To fullfill this requirement, we can implement adapters around the pgx client so that it also implements the interfaces defined above.

For example, an adapter can be implemented for pgxpool.Pool so that it can be used with DatabasePool:

type PostgresPoolAdapter struct {
	*pgxpool.Pool
}

func (p PostgresPoolAdapter) Exec(ctx context.Context, sql string, args ...any) (any, error) {
	return p.Pool.Exec(ctx, sql, args)
}

func (p PostgresPoolAdapter) BeginTxFunc(ctx context.Context, opts dbtypes.DatabaseTxOptions, action func(dbtypes.DatabaseTx) error) error {
	tx, err := p.Pool.BeginTx(ctx, pgx.TxOptions{
		IsoLevel:       pgx.TxIsoLevel(opts.Isolation),
		DeferrableMode: opts.DeferrableMode,
		AccessMode:     pgx.TxAccessMode(opts.AccessMode),
	})

	if err != nil {
		return err
	}

	// PostgresTrxAdapter is the Postgres adapter for DatabaseTx interface
	if err := action(PostgresTrxAdapter{Tx: tx}); err != nil {
		return tx.Rollback(ctx)
	}

	return tx.Commit(ctx)
}

The example above showcases the implementation of a Postgres connection pool adapter, this example implements the DatabasePool interface (the rest of the methods can be implemented similarly to Exec and BeginTxFunc).

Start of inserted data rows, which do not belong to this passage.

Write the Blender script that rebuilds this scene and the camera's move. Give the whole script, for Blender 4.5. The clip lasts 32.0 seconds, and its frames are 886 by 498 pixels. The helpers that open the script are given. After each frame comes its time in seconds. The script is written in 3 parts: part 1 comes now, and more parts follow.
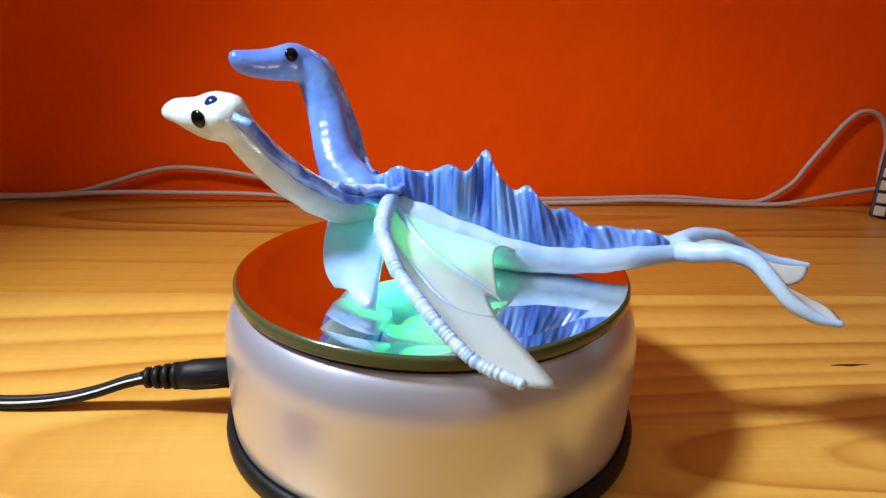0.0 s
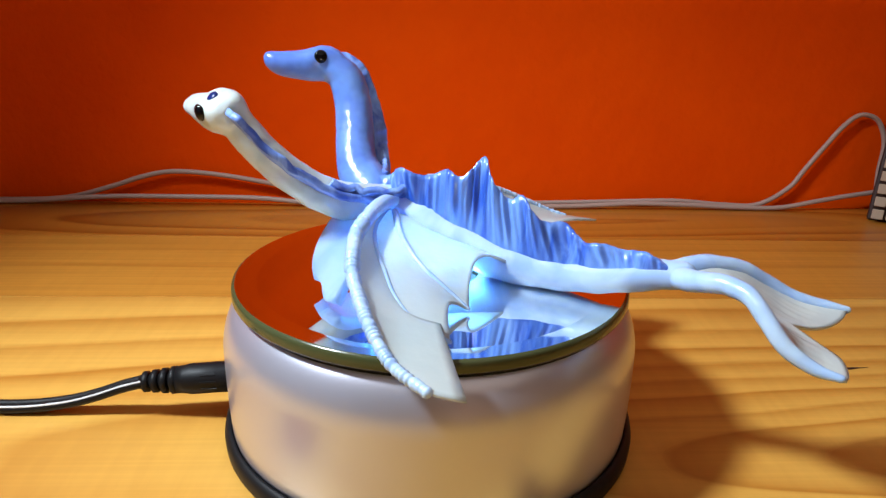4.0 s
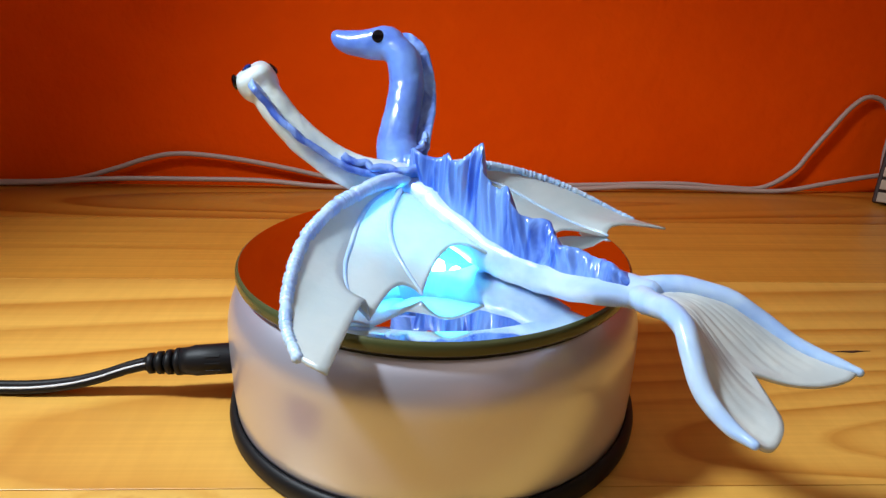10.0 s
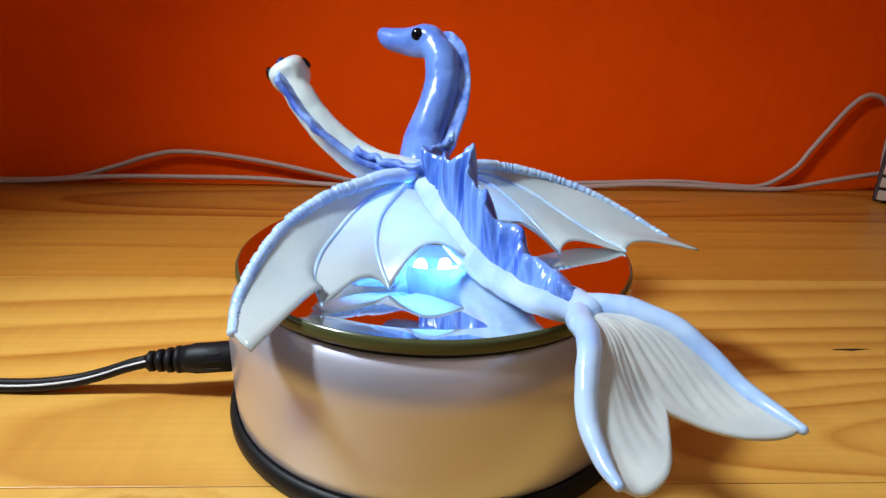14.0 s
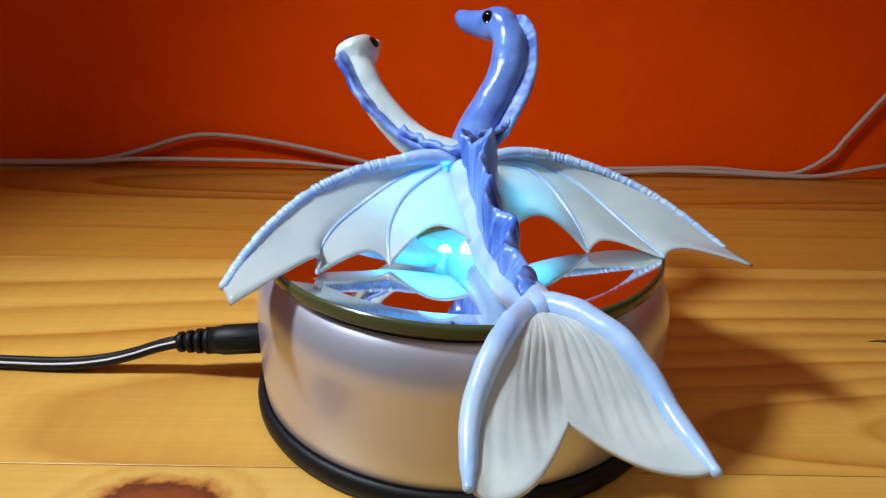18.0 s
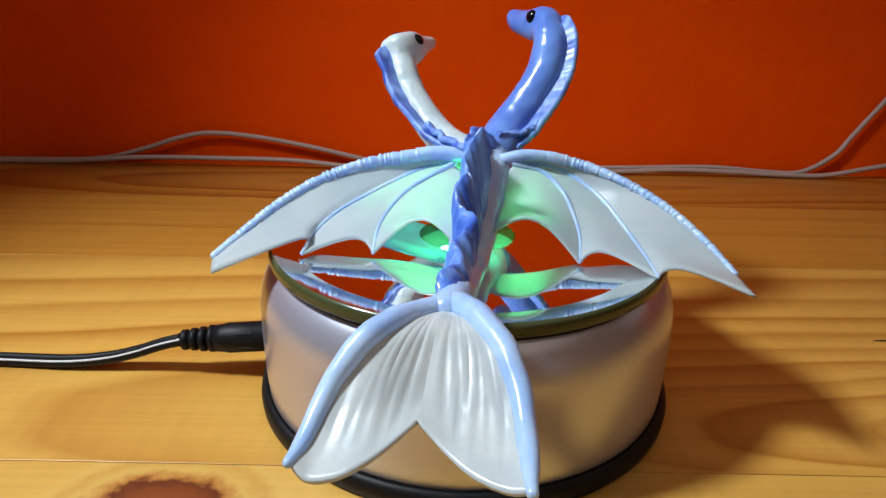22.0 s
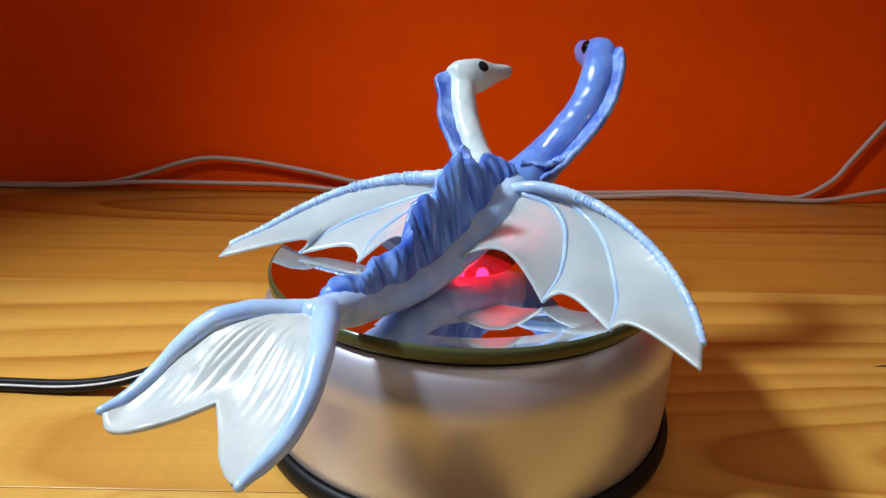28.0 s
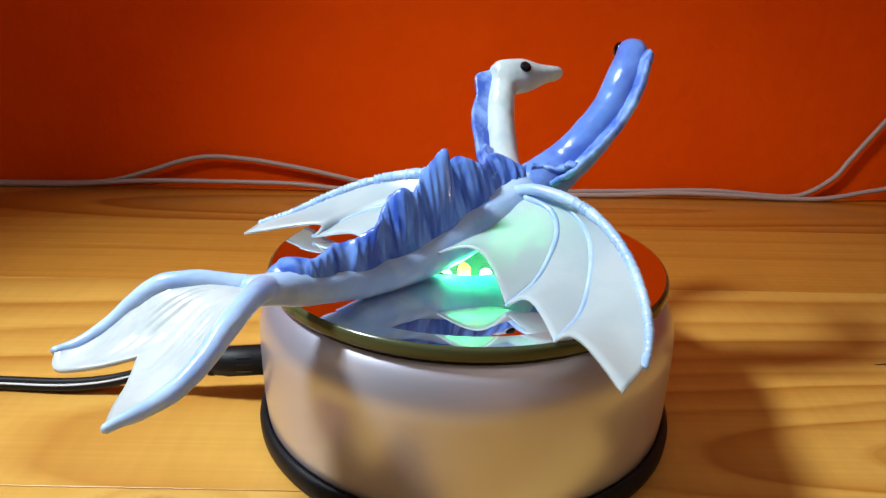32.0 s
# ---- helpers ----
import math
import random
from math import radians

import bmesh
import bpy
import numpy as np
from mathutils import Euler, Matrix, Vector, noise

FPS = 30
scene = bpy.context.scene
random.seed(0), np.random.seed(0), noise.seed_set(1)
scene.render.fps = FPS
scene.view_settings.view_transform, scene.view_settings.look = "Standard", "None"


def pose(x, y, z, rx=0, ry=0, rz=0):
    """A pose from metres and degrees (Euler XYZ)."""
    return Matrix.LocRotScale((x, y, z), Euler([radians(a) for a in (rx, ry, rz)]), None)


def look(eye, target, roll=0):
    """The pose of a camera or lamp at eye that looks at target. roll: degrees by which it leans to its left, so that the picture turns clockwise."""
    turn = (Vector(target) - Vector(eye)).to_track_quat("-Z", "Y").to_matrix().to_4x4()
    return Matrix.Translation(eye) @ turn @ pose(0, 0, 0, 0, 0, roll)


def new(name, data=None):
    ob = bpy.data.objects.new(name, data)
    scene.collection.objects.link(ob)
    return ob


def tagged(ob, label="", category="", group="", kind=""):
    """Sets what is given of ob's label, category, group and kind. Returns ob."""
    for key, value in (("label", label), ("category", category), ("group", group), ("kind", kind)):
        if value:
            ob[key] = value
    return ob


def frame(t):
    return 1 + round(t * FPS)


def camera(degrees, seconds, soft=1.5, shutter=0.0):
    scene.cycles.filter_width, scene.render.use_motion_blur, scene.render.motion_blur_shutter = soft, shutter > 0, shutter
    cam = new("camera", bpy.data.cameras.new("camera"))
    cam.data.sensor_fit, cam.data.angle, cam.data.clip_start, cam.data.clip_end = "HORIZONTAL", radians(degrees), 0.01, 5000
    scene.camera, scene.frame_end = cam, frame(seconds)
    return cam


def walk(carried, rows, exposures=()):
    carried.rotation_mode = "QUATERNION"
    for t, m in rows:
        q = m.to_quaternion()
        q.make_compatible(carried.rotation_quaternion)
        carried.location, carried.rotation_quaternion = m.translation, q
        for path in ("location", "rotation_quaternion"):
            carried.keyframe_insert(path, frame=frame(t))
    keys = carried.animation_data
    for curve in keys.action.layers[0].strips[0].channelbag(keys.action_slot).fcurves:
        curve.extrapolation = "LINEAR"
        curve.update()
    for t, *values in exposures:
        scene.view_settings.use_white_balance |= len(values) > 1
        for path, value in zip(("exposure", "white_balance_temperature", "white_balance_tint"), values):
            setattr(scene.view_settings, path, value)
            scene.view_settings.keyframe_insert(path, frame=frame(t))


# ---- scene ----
cam = camera(64.5, 32.0, soft=1.4)


def aim(x, y, z, turn, dip, lean):
    """A camera pose from its eye, its turn to the right, its dip below level and its lean, in degrees."""
    a, b = radians(turn), radians(dip)
    return look((x, y, z), (x + math.sin(a) * math.cos(b), y + math.cos(a) * math.cos(b), z - math.sin(b)), lean)


PATH = [
    (0, -0.00677, -0.22808, 0.14507, 2.553, 19.662, 1.259),
    (0.5, -0.00677, -0.22808, 0.14507, 2.789, 19.592, 1.259),
    (1, -0.00677, -0.22808, 0.14507, 2.774, 19.830, 1.259),
    (1.5, -0.00677, -0.22808, 0.14507, 2.758, 19.778, 1.259),
    (2, -0.00677, -0.22808, 0.14507, 2.702, 19.524, 1.259),
    (2.5, -0.00677, -0.22808, 0.14507, 2.694, 19.499, 1.259),
    (3, -0.00677, -0.22808, 0.14507, 2.679, 19.302, 1.259),
    (3.5, -0.00677, -0.22808, 0.14507, 2.680, 19.300, 1.259),
    (5.5, -0.00677, -0.22808, 0.14507, 2.642, 19.997, 1.259),
    (6, -0.00677, -0.22808, 0.14507, 2.648, 20.202, 1.259),
    (6.5, -0.00677, -0.22808, 0.14507, 2.643, 20.323, 1.259),
    (7, -0.00677, -0.22808, 0.14507, 2.642, 20.386, 1.259),
    (7.5, -0.00677, -0.22808, 0.14507, 2.626, 20.442, 1.259),
    (8, -0.00677, -0.22808, 0.14507, 2.586, 20.528, 1.259),
    (8.5, -0.00677, -0.22808, 0.14507, 2.506, 20.643, 1.259),
    (9, -0.00677, -0.22808, 0.14507, 2.416, 20.710, 1.259),
    (9.5, -0.00677, -0.22808, 0.14507, 2.417, 20.777, 1.259),
    (10, -0.00677, -0.22808, 0.14507, 2.410, 20.776, 1.259),
    (10.5, -0.00677, -0.22808, 0.14507, 2.409, 20.788, 1.259),
    (11, -0.00677, -0.22808, 0.14507, 2.410, 20.862, 1.259),
    (11.5, -0.00677, -0.22808, 0.14507, 2.391, 20.918, 1.259),
    (12, -0.00677, -0.22808, 0.14507, 2.381, 20.926, 1.259),
    (12.5, -0.00677, -0.22808, 0.14507, 2.396, 20.859, 1.259),
    (13, -0.00677, -0.22808, 0.14507, 2.395, 20.848, 1.259),
    (13.5, -0.00677, -0.22808, 0.14507, 2.380, 20.916, 1.259),
    (14, -0.00677, -0.22808, 0.14507, 2.406, 20.938, 1.259),
    (14.5, -0.00677, -0.22808, 0.14507, 2.388, 20.970, 1.259),
    (16.5, -0.00800, -0.22703, 0.14427, 2.040, 23.708, 1.182),
    (17, -0.00831, -0.22677, 0.14407, 1.403, 22.584, 1.163),
    (17.5, -0.00862, -0.22651, 0.14387, 0.410, 21.477, 1.144),
    (18, -0.00862, -0.22651, 0.14387, 0.399, 22.120, 1.144),
    (18.5, -0.00862, -0.22651, 0.14387, 0.301, 22.626, 1.144),
    (19, -0.00862, -0.22651, 0.14387, 0.310, 22.221, 1.144),
    (19.5, -0.00862, -0.22651, 0.14387, 0.335, 22.015, 1.144),
    (20, -0.00862, -0.22651, 0.14387, 0.288, 22.102, 1.144),
    (20.5, -0.00862, -0.22651, 0.14387, 0.082, 22.214, 1.144),
    (21, -0.00862, -0.22651, 0.14387, 0.114, 22.300, 1.144),
    (21.5, -0.00862, -0.22651, 0.14387, 0.098, 22.445, 1.144),
    (22, -0.00862, -0.22651, 0.14387, 0.086, 22.247, 1.144),
    (22.5, -0.00862, -0.22651, 0.14387, 0.072, 21.687, 1.144),
    (23, -0.00862, -0.22651, 0.14387, 0.063, 21.439, 1.144),
    (23.5, -0.00862, -0.22651, 0.14387, 0.011, 21.410, 1.144),
    (24, -0.00862, -0.22651, 0.14387, 0.029, 21.418, 1.144),
    (24.5, -0.00862, -0.22651, 0.14387, 0.048, 21.352, 1.144),
    (25, -0.00862, -0.22651, 0.14387, 0.047, 21.307, 1.144),
    (25.5, -0.00862, -0.22651, 0.14387, 0.044, 21.280, 1.144),
    (27.5, -0.00862, -0.22651, 0.14387, 0.023, 20.372, 1.144),
    (28, -0.00862, -0.22651, 0.14387, 0.032, 20.239, 1.144),
    (28.5, -0.00862, -0.22651, 0.14387, 0.038, 20.276, 1.144),
    (29, -0.00862, -0.22651, 0.14387, 0.041, 20.341, 1.144),
    (29.5, -0.00862, -0.22651, 0.14387, 0.032, 20.337, 1.144),
    (30, -0.00862, -0.22651, 0.14387, 0.053, 20.253, 1.144),
    (30.5, -0.00862, -0.22651, 0.14387, 0.012, 20.201, 1.144),
    (31, -0.00862, -0.22651, 0.14387, 0.054, 20.130, 1.144),
    (31.5, -0.00862, -0.22651, 0.14387, 0.061, 20.238, 1.144),
    (32, -0.00862, -0.22651, 0.14387, 0.058, 20.356, 1.144),
]
walk(cam, [(t, aim(*row)) for t, *row in PATH], [(0, 0.10), (3, 0.05), (6, -0.02), (10, -0.13), (14, -0.22), (18, -0.42), (26, -0.43), (29, -0.32), (32, -0.20)])

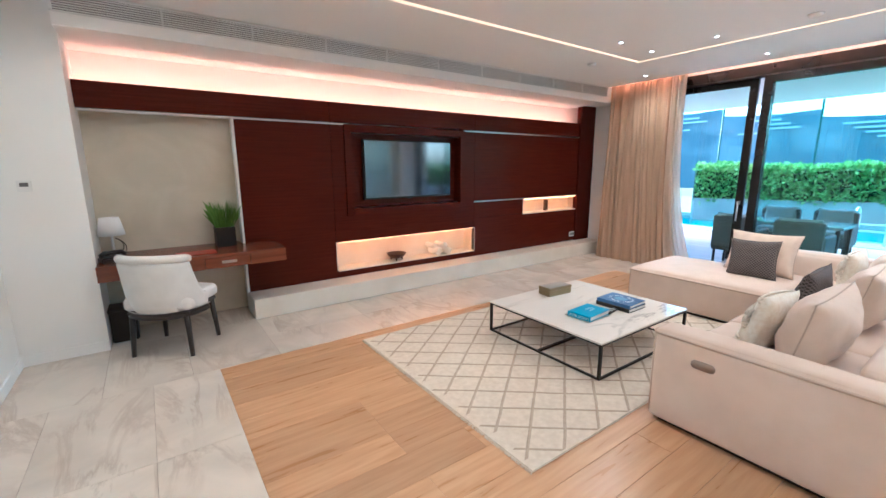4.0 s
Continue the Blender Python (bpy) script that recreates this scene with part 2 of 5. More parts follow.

This allows the components that make use pgxpool.Pool (e.g. Lookout) to switch to using DatabasePool which underneath can make use of pgxpool.Pool (or any other DatabasePool implementation) without making any changes to the core Postgres implementation.

To support new SQL dialects, we can simply introduce adapters that implement the interfaces, as well as introduce some level of flexibility into the configuration of components to allow choosing which dialect we want to use.